Both the Dodgers and Yankees are able to invest what for the majority of other clubs would be a significant part of their budget in deals for quote-unquote complementary pieces. The signing of Anthony Rizzo has a nice parallel with the Turner signing that occurred just a year prior. Between the flexibility of Chris Taylor, Max Muncy, and others, the Dodgers could’ve been fine with letting Turner walk. The Yankees had the same opportunity with Luke Voit and DJ LeMahieu on the roster.

However, beyond the productions of both Turner and Rizzo that each organization got, and the stability of both players that hardly ever miss time due to injury, both teams were able to be all the more flexible with other pieces already on the roster.

The Dodgers got to play Chris Taylor and Kiké Hernandez all over the place while the latter was on the roster. Max Muncy developed into one of the better defensive first basemen in the league and moved to 2B/3B without a hitch after the Freeman signing. The Yankees were able to move DJ LeMahieu around taking full advantage of his defensive flexibility, and with the return of Aaron Hicks and a somewhat crowded outfield, the decision was made to deal Luke Voit to open up DH at-bats.

To trade Voit when the Yankees did, it was clear that the return would be thin — Voit wasn’t at his best in 2021, and there were question marks about his ability to stay healthy. There are reasons to question that trade, as the best Voit could give the Yankees at least the same level of 1B/DH production that they’re getting right now but without the same financial commitment. However, the best-case scenario and the reality each ball club will have to deal with and navigate through are two different things.
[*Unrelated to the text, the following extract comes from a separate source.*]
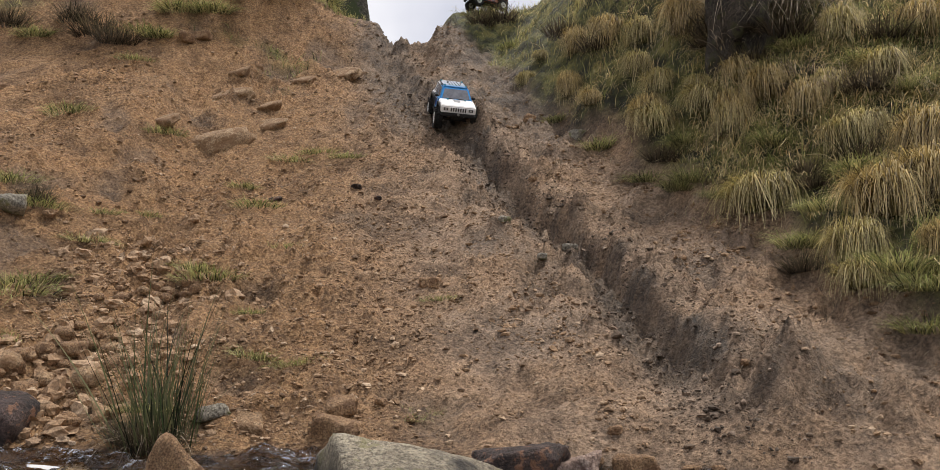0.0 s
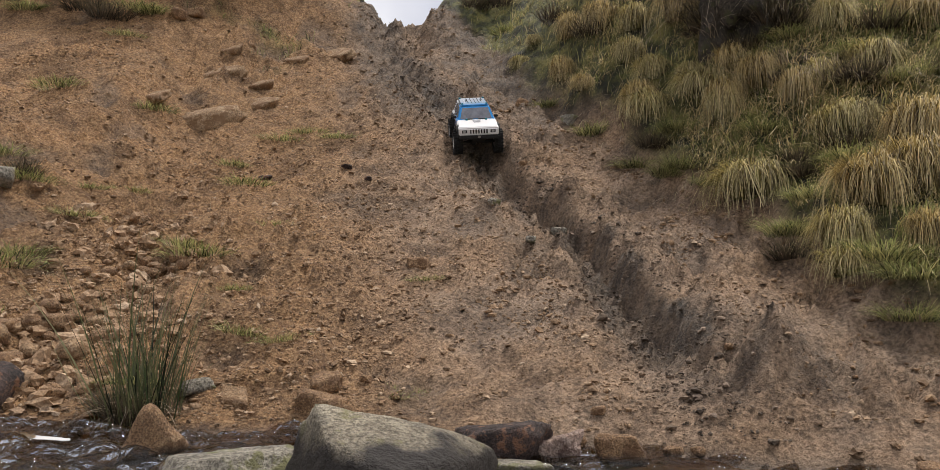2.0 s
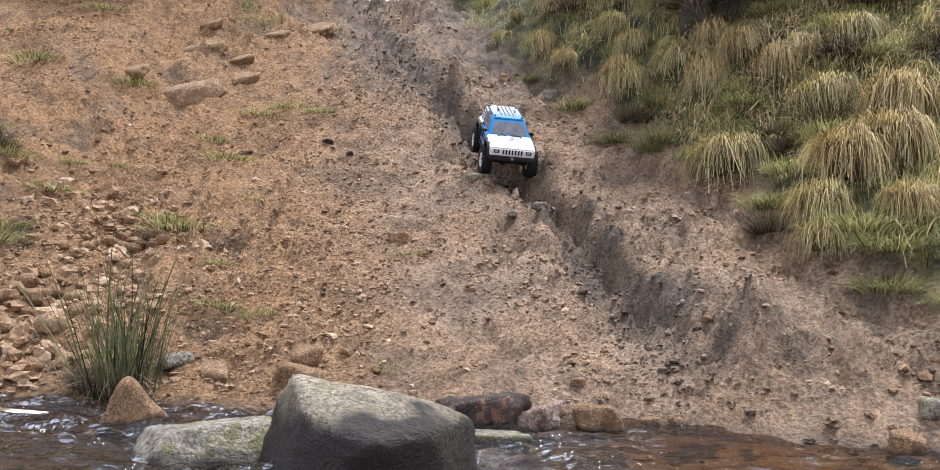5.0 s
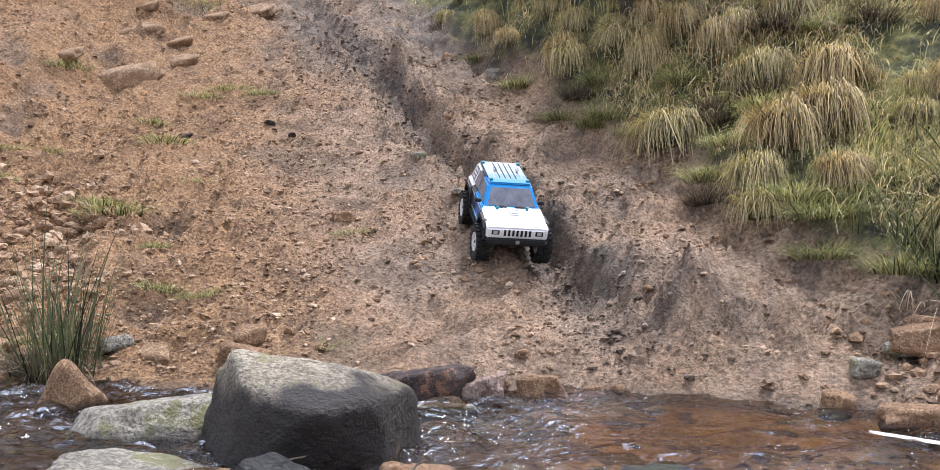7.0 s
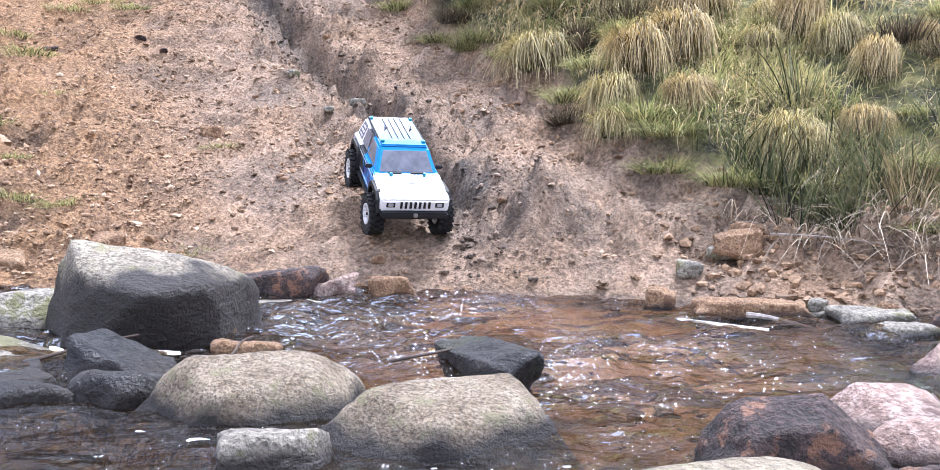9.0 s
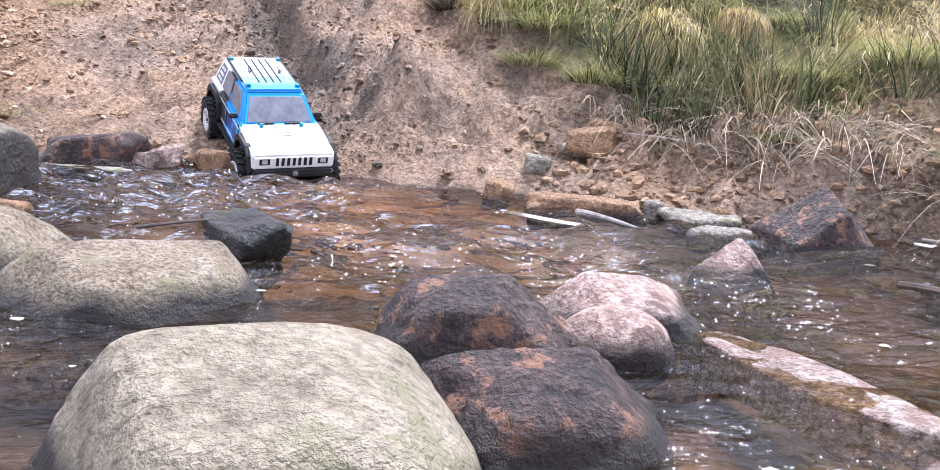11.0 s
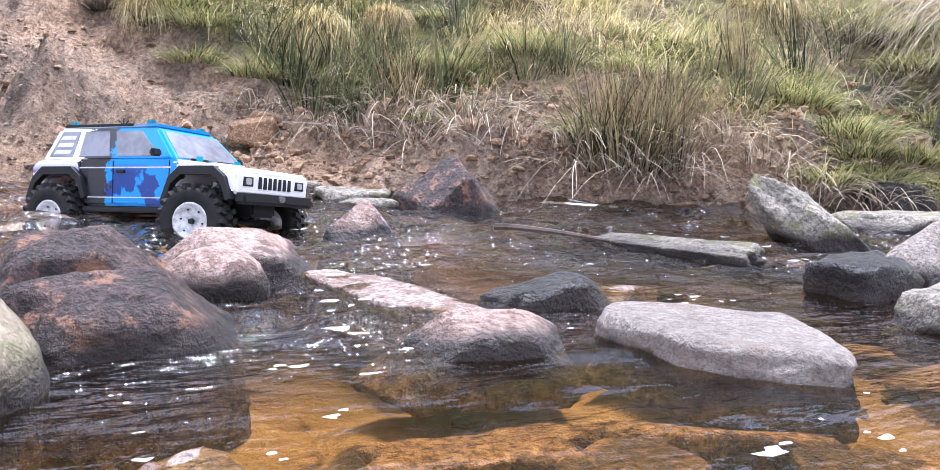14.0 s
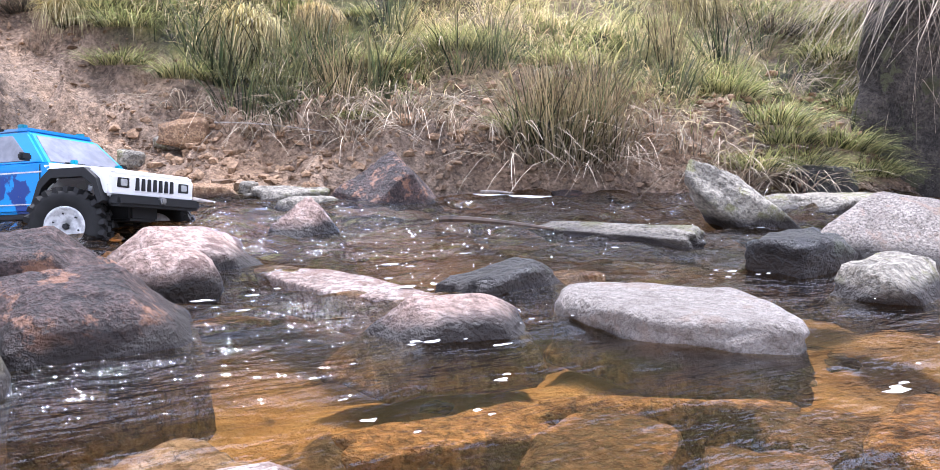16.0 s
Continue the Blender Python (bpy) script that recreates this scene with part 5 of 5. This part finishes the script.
    return car, wheels


crawler, crawler_wheels = build_car("model_car", "white and blue radio-controlled off-road car on black lugged tyres", PAINT, ROOF)
parked, parked_wheels = build_car("model_truck", "orange and grey radio-controlled truck parked on the crest", PAINT_B, ROOF_B)
parked.matrix_basis = pose(-0.06, 6.32, ground_z(-0.06, 6.32) - 0.005, 0, 0, -150) @ Matrix.Diagonal((0.72, 0.72, 0.72, 1))


# ---- what moves ----
CAR_ROWS = [
    # t, x, y, z, heading, nose down, lean
    (0, -0.194, 4.525, 1.373, -78.1, 23.4, -2.4),
    (0.5, -0.120, 4.346, 1.265, -82.0, 23.4, 4.0),
    (1, -0.068, 4.247, 1.209, -81.4, 20.2, 5.3),
    (1.5, -0.024, 4.135, 1.139, -80.7, 25.1, 10.1),
    (2, -0.001, 4.054, 1.081, -82.2, 21.9, 6.1),
    (2.5, 0.021, 3.986, 1.037, -83.8, 19.8, 2.8),
    (3, 0.043, 3.927, 1.001, -85.0, 21.2, 0.2),
    (3.5, 0.070, 3.847, 0.950, -85.6, 21.6, -2.3),
    (6, 0.288, 3.231, 0.653, -79.6, 26.7, -1.0),
    (6.5, 0.320, 2.947, 0.513, -84.0, 24.5, -1.1),
    (7, 0.364, 2.658, 0.385, -83.8, 24.8, -1.8),
    (7.5, 0.408, 2.472, 0.295, -81.3, 25.2, -1.5),
    (8, 0.413, 2.374, 0.256, -81.3, 26.2, -2.3),
    (8.5, 0.414, 2.364, 0.253, -81.0, 26.1, -1.9),
    (9, 0.424, 2.282, 0.224, -80.5, 26.6, 0.8),
    (9.2, 0.439, 2.228, 0.202, -78.9, 26.0, 2.7),
    (11.5, 0.515, 1.860, 0.000, -72.7, 17.6, 5.8),
    (12, 0.569, 1.637, -0.026, -76.9, 0.7, 5.2),
    (12.5, 0.623, 1.424, -0.050, -71.2, 2.7, 3.4),
    (13, 0.712, 1.368, -0.046, -66.5, 1.8, -1.6),
    (13.5, 0.825, 1.182, -0.051, -59.9, -4.3, -5.3),
    (14, 0.872, 1.124, -0.044, -55.1, -3.1, -5.9),
    (14.5, 0.874, 1.130, -0.046, -54.9, -4.0, -4.2),
    (15, 0.875, 1.131, -0.046, -55.9, -3.6, -5.7),
    (15.5, 0.798, 1.220, -0.047, -56.7, -2.0, -8.9),
    (16, 0.791, 1.143, -0.051, -56.5, -4.4, -7.0),
]


def motions():
    walk(crawler, [(t, pose(x, y, z, lean, down, head)) for t, x, y, z, head, down, lean in CAR_ROWS])
    # wheels turn with the way gone; the front pair steers at the end
    times = np.arange(0, 16.01, 0.125)
    keys = np.array(CAR_ROWS)
    xy = np.stack([np.interp(times, keys[:, 0], keys[:, k]) for k in (1, 2, 3)], 1)
    head = np.radians(np.interp(times, keys[:, 0], keys[:, 4]))
    step = np.diff(xy, axis=0)
    way = np.sign(step[:, 0] * np.cos(head[1:]) + step[:, 1] * np.sin(head[1:])) * np.linalg.norm(step, axis=1)
    roll = np.degrees(np.concatenate([[0], np.cumsum(way)]) / 0.053)
    steer = np.interp(times, [0, 11.5, 12.5, 14.6, 15.1, 15.5, 16], [0, 4, 12, 8, 0, 22, 24])
    for i, w in enumerate(crawler_wheels):
        x, y, z = w.matrix_basis.translation
        walk(w, [(float(t), pose(x, y, z, 0, 0, float(s) if i < 2 else 0) @ pose(0, 0, 0, 0, float(a), 0)) for t, a, s in zip(times, roll, steer)])
    # the stream slides by
    walk(water, [(t, pose(0.055 * (t - 8), -0.012 * (t - 8), 0)) for t in range(0, 17, 2)])
    walk(drift_foam, [(t, pose(0.06 * t, -0.012 * t, 0)) for t in range(0, 17, 2)])


motions()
In a short period of the 2022 season, Rizzo’s signing is already paying dividends. The first baseman is putting up the best numbers he has in several years while also not missing a single one of the Yankees’ first 38 games. Luke Voit, on the other hand, has already missed time for the Padres this season with a biceps issue.
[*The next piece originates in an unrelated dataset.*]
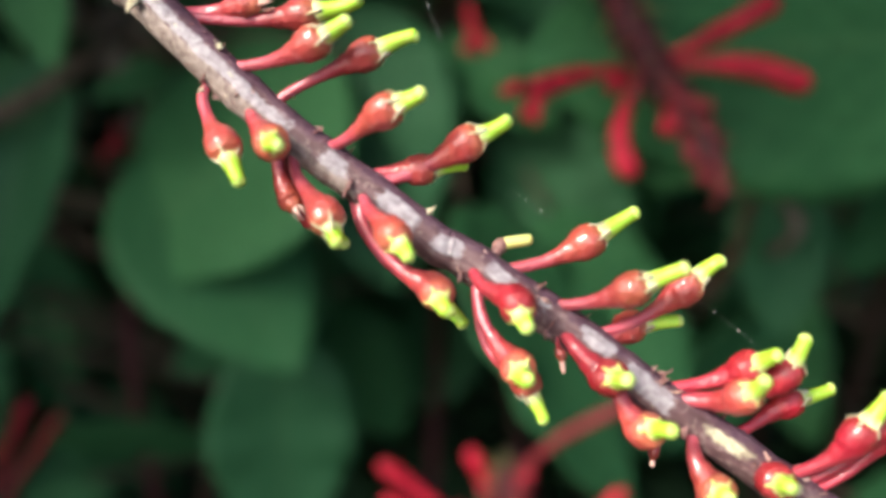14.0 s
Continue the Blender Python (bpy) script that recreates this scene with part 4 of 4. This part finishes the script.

Now, what will happen down the line is a mystery, and any player is susceptible to injuries, but Rizzo was always the safer play, and so far he’s shown that on the field. The Yankees lineup was always going to mash with Aaron Judge and Giancarlo Stanton leading the charge — what it needed was consistent production from its complementary pieces. In the worst-case scenario, Rizzo will give the lineup just that.